Trump fumes as Supreme Court blocks census citizenship question

WASHINGTON--The U.S. Supreme Court on Thursday handed President Donald Trump a stinging defeat, blocking his contentious citizenship question planned for the 2020 census because officials gave a "contrived" rationale and prompting Trump to suggest an extraordinary delay in the constitutionally mandated population count.


  Conservative Chief Justice John Roberts wrote the 5-4 ruling, joined by the court's four liberals, that will make it difficult for the Trump administration to add the query even if officials offer a new explanation for its need, with the clock ticking toward the deadline for printing the census forms.

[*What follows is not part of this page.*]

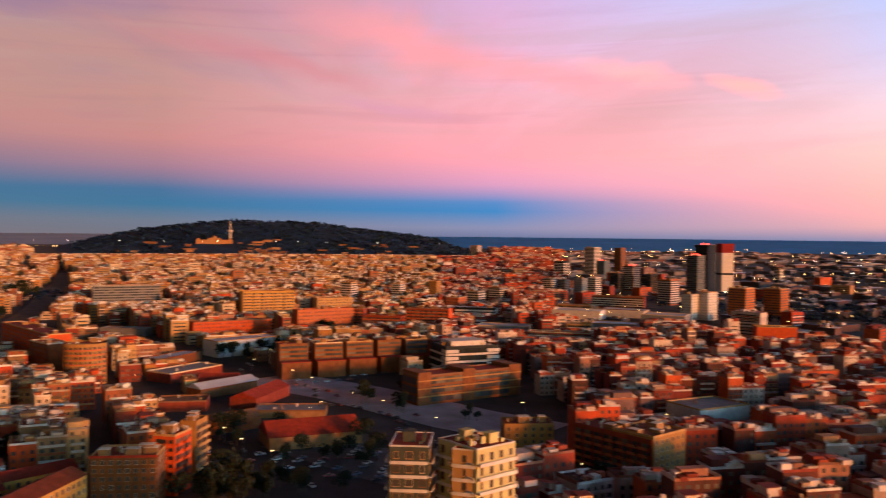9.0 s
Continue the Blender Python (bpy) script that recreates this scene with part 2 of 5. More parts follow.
# western quarter: brick reds, also darkened and lowered in green for its purplish shade
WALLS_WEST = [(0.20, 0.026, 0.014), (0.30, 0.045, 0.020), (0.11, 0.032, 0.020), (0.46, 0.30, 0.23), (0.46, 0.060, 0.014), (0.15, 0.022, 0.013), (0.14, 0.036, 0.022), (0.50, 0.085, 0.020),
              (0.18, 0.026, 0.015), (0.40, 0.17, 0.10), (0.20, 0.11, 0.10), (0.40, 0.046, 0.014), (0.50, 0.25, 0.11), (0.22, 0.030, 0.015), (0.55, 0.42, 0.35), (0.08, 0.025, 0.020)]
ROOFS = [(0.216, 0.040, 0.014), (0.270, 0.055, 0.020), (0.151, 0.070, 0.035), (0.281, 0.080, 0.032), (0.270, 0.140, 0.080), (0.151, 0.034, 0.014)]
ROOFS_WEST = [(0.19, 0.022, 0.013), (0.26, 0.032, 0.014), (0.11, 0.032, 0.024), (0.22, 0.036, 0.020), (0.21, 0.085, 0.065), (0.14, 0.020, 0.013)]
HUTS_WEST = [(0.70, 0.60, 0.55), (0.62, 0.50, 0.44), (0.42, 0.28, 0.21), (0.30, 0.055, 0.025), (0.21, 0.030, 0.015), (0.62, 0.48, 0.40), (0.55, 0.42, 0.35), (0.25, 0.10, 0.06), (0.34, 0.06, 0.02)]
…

  The court upheld a key part of a federal judge's January decision barring the question in a victory for a group of states including New York and immigrant rights organizations that challenged the legality of the administration's plan.
  Critics have called the citizenship question a Republican ploy to scare immigrants into not taking part in the decennial population count and engineer an undercount in Democratic-leaning areas with high immigrant and Latino populations. That would benefit non-Hispanic whites and help Trump's fellow Republicans gain seats in the U.S. House of Representatives and state legislatures, the critics said.
  Trump said he is exploring whether the census, which the U.S. Constitution requires be carried out every 10 years, can be delayed. "I have asked the lawyers if they can delay the Census, no matter how long, until the United States Supreme Court is given additional information from which it can make a final and decisive decision on this very critical matter," Trump wrote on Twitter.
  The census launch date - April 1 - is written into a federal law called the Census Act, known as Title 13. To delay the 2020 census without running afoul of federal law would require Congress to change the law, according to Margo Anderson, a U.S. census historian and professor at the University of Wisconsin at Milwaukee. Delaying the census by executive action would be unprecedented, Anderson added.
  Trump's administration has told the courts that its rationale for adding the question was to better enforce a law that protects the voting rights of racial minorities. Critics called that rationale a pretext, with the Supreme Court's majority embracing that theory.
  Roberts said that under a U.S. law called the Administrative Procedure Act, the federal government is required to give a reasoned explanation for its actions. Roberts said the sole stated rationale - enforcement of the Voting Right Act - "seems to have been contrived" and was "more of a distraction."
  "We are presented, in other words, with an explanation for agency action that is incongruent with what the record reveals about the agency's priorities and decision-making process," Roberts wrote.
  "Accepting contrived reasons would defeat the purpose of the enterprise," Roberts added.
  The court ruled against the challengers in a separate 5-4 vote, with all the conservative justices in the majority, that the Constitution does not in theory prevent the administration or a future one from adding a citizenship question.